Mid-2026 has been a choppy, sideways stretch rather than a clear trend, as we noted in our look at why Bitcoin's price stalled. Sideways markets are boring, which is arguably when discipline matters most. If you decide to buy, our how to buy Bitcoin in the UK guide covers the mechanics on FCA-registered platforms.

Frequently asked questions

Can I lose all my money in Bitcoin? Yes. That's not hyperbole — it's the FCA's standard warning. Crypto has no FSCS protection, the price can fall sharply, and coins lost through hacks, scams or mislaid keys are usually gone for good.

Is Bitcoin better than a savings account? They're different tools. A savings account offers modest, protected, predictable returns; Bitcoin offers uncertain, unprotected, volatile ones. One is for money you'll need soon, the other only for long-term money you can afford to risk.

Do I pay tax on Bitcoin profits in the UK? Yes, when you sell, swap or spend at a gain above the £3,000 annual exempt amount for 2026. Simply holding is tax-free. Our capital gains guide covers it.

Is Bitcoin legal in the UK? Yes, owning and trading Bitcoin is legal. It's regulated for anti-money-laundering and financial promotions, though the coin itself isn't an FCA-authorised investment.

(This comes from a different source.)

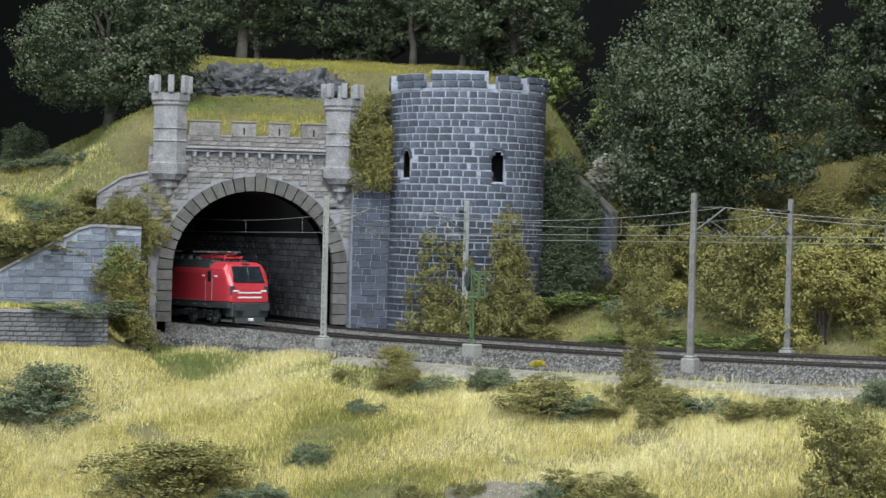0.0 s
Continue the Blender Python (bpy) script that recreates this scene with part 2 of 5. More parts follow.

See is crypto legal in the UK.

How do I buy Bitcoin safely in the UK? Use an FCA-registered exchange, turn on app-based two-factor authentication, and move long-term holdings to a wallet you control. Never act on a "guaranteed returns" tip — those are scams.

The practical next step

If you're still weighing it, size the decision honestly: pick an amount that could go to zero without hurting, decide on a five-year-plus horizon, and consider drip-feeding rather than a lump sum. Then read up on custody before you buy a penny's worth. Bitcoin rewards patience and punishes leverage and panic — and no article, including this one, can tell you it'll pay off.